My Higher Force.

I cant put my hand on my heart and truly believe I am where I am today without some kind of help along the way.  I mean the help from up above, some people call their God by a personal name, am not sure if the name is really important as long as you know what your talking about.   When I was a little girl around the age of seven, I went to a convent and was brought up by nuns, they were called The sisters of charity I think, and living in their life means you have God in your face everyday,   Dont get me wronge, I have become the kind considerate and loving person that I am today thanks to some of the teachings I have been taught, but the strict catholic up bringing that I have had has not made me feel that for sure I believe in their God.   I am moving more towards the notion of believing in a little bit of everything, even down to faries and banshees,I know for sure that the beast lives and if that is so, then there has to be an oppisite, I believe in angels and people that have moved over the other side can sometimes give us signs or warnings, but I dont know about this big man called God, I want to get closer to Jeasus more because it was he that suffered for our sins, and I know from some where else that you cant talk to God without asking Jeasus first, but how can I when I dont even feel Jeasus, I have read my bible and still do, and yes I have to admit it is a book designed for us humans to follow and live by its word, I can do this to a certain degree but always come to a stand still,  Oh well, untill next time...
rosygal rosygal
46-50, F
7 Responses Jul 27, 2007

You have brought tears to my eyes with your beautiful words, you have just took so much pressure from me by writing them wordsm I lost my mother when I was 18 months old, and maybe this is why I am always searching for guidence, but you saying that god knows what is in my heart, and that the bible is like a map has really put things in perspective for me, thank you so much, xx

glad this ahs been spoken about.i dont believe in god as such either.my parents are religious.i think forces of some kind are helping guide us .only sometimes mind you when we need help.they could be angels ,guides,spirits.who can say.but its a faith i have an i happy withthat.it prob plenty of these things.i cant see how one man can look out for us all.i tried reading the bible.its hard to read.the words in someplaces though are very wise an its a good selfhelp book i feel.so i do have faith.but not in the god sense either. x

Thanks everyone, and guess what, I have been without my computer for one whole week, but besides that, I have lived without my demon that temps me to my destruction of my fragile life, also. when I got my computer back, I did not relize that I wrote these stories that u have comented on, people like you, restore people like me, thank you all for your sincere words, and yes, for some season, I always say the Our father prayer, because someone once told me, you can never speak to God nor Jesus if u dont say the Our father, is this true, I dont know, but just to be on the safe side, I always speak this prayer.

rosy, sure sounds 2 me like u beleive in Jesus.

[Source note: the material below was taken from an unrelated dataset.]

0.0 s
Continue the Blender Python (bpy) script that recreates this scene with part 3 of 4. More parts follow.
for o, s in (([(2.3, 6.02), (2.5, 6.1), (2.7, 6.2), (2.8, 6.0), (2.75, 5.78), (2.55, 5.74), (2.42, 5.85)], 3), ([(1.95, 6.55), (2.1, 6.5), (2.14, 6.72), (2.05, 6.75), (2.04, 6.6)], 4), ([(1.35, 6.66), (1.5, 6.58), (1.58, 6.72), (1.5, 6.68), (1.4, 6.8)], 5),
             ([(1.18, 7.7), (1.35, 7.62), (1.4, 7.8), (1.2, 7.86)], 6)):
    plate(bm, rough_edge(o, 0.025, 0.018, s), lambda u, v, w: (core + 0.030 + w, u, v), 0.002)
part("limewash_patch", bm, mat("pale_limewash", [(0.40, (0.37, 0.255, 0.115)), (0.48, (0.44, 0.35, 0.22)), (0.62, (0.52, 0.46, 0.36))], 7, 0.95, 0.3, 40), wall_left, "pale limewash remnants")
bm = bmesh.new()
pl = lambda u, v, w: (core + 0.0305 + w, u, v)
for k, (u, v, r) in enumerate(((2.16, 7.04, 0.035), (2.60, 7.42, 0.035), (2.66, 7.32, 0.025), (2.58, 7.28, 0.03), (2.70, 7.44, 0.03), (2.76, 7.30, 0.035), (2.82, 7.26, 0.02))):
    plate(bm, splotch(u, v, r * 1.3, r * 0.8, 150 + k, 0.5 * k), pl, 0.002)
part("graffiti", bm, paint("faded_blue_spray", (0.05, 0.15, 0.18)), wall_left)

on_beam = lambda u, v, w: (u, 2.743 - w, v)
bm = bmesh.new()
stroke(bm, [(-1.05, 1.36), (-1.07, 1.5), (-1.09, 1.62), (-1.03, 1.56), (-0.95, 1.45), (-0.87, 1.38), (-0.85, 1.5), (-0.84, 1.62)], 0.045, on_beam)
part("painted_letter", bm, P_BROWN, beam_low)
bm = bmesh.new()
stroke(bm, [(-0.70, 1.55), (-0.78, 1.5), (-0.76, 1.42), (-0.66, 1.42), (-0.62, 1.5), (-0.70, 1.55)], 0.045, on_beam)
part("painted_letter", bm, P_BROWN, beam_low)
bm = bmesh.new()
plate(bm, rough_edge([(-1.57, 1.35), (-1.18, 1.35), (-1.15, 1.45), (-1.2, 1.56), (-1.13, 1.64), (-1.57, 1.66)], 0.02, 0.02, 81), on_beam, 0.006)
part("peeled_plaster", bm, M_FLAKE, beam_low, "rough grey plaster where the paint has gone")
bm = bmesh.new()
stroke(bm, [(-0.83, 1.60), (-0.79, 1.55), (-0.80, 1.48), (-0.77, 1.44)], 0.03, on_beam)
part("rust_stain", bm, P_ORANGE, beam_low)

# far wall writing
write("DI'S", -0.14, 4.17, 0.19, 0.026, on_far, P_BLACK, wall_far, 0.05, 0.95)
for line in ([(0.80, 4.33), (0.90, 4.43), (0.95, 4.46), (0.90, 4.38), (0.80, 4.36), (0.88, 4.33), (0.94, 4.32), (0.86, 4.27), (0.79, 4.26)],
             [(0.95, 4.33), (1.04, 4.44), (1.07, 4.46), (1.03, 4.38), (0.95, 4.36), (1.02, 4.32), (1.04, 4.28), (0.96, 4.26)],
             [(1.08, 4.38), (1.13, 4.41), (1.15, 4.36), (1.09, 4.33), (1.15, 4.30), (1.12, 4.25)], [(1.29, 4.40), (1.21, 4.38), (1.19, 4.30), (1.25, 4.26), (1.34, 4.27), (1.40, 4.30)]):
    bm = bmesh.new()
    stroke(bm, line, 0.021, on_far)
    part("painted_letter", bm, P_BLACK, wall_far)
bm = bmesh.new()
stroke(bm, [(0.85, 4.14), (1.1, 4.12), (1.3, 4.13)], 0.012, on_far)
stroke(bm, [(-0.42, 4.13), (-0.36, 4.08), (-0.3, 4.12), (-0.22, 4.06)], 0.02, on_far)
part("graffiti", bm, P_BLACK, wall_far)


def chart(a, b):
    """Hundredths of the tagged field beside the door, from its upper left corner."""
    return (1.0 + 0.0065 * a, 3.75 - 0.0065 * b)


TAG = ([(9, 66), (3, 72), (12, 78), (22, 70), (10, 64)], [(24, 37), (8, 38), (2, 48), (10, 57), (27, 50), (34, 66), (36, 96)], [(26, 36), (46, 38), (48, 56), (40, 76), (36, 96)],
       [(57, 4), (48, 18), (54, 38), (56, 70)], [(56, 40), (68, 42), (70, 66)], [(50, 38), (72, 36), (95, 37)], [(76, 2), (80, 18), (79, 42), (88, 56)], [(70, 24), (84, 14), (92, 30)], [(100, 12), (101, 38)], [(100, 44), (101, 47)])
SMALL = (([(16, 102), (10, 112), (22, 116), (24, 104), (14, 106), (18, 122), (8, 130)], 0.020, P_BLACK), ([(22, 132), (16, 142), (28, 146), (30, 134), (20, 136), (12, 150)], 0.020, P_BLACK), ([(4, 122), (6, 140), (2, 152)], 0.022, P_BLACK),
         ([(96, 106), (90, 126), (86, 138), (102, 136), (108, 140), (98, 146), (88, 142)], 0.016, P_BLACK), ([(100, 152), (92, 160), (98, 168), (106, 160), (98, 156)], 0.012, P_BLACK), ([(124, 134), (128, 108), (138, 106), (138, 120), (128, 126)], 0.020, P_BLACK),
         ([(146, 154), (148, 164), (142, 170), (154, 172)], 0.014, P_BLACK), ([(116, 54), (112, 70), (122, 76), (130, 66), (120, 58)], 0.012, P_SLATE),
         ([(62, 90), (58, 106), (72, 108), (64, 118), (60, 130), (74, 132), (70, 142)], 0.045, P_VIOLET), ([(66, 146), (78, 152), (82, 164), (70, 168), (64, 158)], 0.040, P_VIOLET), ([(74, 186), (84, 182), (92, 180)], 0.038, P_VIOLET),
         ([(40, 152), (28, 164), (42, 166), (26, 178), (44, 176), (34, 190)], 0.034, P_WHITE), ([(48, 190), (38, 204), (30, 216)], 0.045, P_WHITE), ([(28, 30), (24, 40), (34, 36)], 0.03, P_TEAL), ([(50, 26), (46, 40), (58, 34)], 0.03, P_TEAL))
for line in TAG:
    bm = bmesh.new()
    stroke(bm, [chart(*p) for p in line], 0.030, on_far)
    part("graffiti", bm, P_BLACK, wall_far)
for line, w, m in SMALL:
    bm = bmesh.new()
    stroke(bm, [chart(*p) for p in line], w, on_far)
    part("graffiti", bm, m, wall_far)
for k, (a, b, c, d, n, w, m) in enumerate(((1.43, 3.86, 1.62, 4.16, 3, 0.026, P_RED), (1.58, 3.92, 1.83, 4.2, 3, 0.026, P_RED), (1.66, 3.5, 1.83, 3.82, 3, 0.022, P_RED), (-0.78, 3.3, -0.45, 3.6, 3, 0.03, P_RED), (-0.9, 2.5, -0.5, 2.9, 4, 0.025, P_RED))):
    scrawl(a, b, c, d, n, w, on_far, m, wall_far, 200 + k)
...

Although Catholicism might not be the right way of worshipping for you. Try and look at religion from an individual standpoint and know that if you welcome the lord into your life, and speak to him, he will listen and watch over you. Love Tammie x

He is a thought in the back of my mind, how is that.

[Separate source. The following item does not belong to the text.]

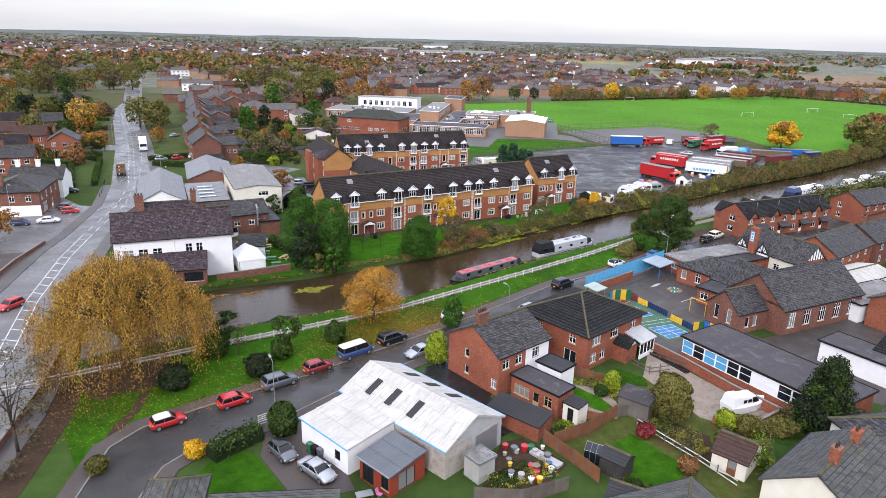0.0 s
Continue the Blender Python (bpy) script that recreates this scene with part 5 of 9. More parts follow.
cb = building("corner_shop", -101.5, 109.5, 14, 11.0, 15.5, 5.6, 8.0, "brick_old", "slate", "corner brick building with a grey hipped slate roof", "shop", "hip", {"front": [(2.2, 3.4, 1.1, 1.4, "two"), (5.5, 3.4, 1.1, 1.4, "two"), (8.8, 3.4, 1.1, 1.4, "two")], "right": grid_holes(4, 2.0, 3.6, (3.4,), 1.0, 1.4) + [(3.5, 0.5, 3.0, 2.0, "four"), (9.0, 0.05, 1.2, 2.1, "door")]}, chimneys=((3.2, 2.4, 6.2, 9.0, 0.9, 0.8, 2),))
part("shop_front", Mesh().box(-0.08, 11.08, -0.1, -0.003, 0, 2.5), "render_white", cb, "white painted ground floor")
building("shop_rear", -106.5, 126.5, 14, 12.0, 9.0, 4.8, 7.4, "render_white", "slate", "white-rendered cottage with slate roof and white chimneys", "house", "gable", chimneys=((1.5, 4.5, 6.6, 9.0, 1.0, 0.8, 2, "render_white"), (6.0, 4.5, 6.6, 9.0, 1.0, 0.8, 2, "render_white"), (10.5, 4.5, 6.6, 9.0, 1.0, 0.8, 2, "render_white")))
for px, py, yw, w, d, wall, roof, lb in ((-141, 171, 20, 12, 9, "brick_house", "tile_dark", "brick house behind clipped hedges"), (-128, 183, 22, 9, 10, "brick_house", "slate", "brick villa with a gabled slate roof"), (-144, 191, 20, 10, 10, "brick_house", "tile_brown", "brick house with a brown hipped roof"), (-158, 226, 22, 11, 9, "brick_old", "slate", "old brick villa among trees"),
                                        (-174, 224, 22, 12, 9, "brick_house", "tile_dark", "brick house in a leafy garden"), (-192, 303, 22, 13, 10, "render_white", "slate", "white-rendered gabled house beside the main road"), (-160, 198, 20, 11, 9, "brick_house", "tile_brown", "semi-detached brick house with brown tiles"), (-126, 152, 20, 10, 8, "brick_house", "slate", "brick house with white bargeboards")):
    building("house", px, py, yw, w, d, 5.3, 8.0, wall, roof, lb, "house", "gable" if w > 9.5 else "gable_y", {"front": grid_holes(3, 1.9, 3.2, (0.9, 3.3), 1.3, 1.3), "right": grid_holes(2, 2.2, 4.0, (0.9, 3.3), 1.1, 1.2)}, chimneys=((2.0, d / 2, 7.0, 9.4, 0.9, 0.6, 2),), group="houses west of the main road")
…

Thanks for giving me a bit more of an Insite to how I feel, In a way I wish I could have that feeling you both have of knowing your God is with you, I only believe he is with me because I really dont feel him, I have never felt that Jesus is with me and to be honest, apart from knowing about how he grew up, I have never felt him at all. I know my God is there because if he never was that I wouldnt feel like hes give up on me because I am such a hypocrite to my self, why should he stay and listen to my empty promises that I tell him just to make my self feel beter. I know I have done this many times, and I am still make believing that am trying to change my ways, but I fail all the time and I feel ashamed and want to hang my head down low for pretending to be someone that I am not in front of the Lords eyes. I dont blame him for my faults, He gave me choices in life and I have choosen how I have walked my paths in life but I need guidence and I feel nothing, where has my angel gone,

That was beautiful. I totally understand where you're coming from, because I have just recently found God, and up until then, have questioned how any of it could be real. I beleive in the power of prayer, and talking to God. Since I write a lot better than I speak, I write to God in my jorunals. Sometimes I write to Him for hours, and one time in particular, something amazing happened to me, and that was how I first began to beileve that He was real. I beleive in fairies and angels, however, not ghosts. But my advice would be to go listen to someone who really has a passion for what they're talking about. God is not a person, not an angel, not a ghost, not a cloud of wind, He is there, and in everything. But most importantly, He gets to us through our hearts. I f you have an open, seeking heart, He will come. You will feel Him when you find Him. Sort of like the feeling you have in your heart and lungs when you have a huge-crush/true-love on someone. For me, it was my pastor Jon who led me to God. When I accepted Jesus as my savior, I did not feel Him, nor God, but I accepted Him into my life, and eventually, I felt them both. I think you don;t have to feel Jesus or God deeply to accept them. I think feeling them is what comes second, after you've accepted them. It takes time. And prayer, and friends who will give you encouragement. I wish you luck on this, because after what I have experienced, I cannot even begin to describe the changes that have gone on in my life. I have a whole nother speil on the bible, but I'll save that for another time. For now, take care, and best wishes!!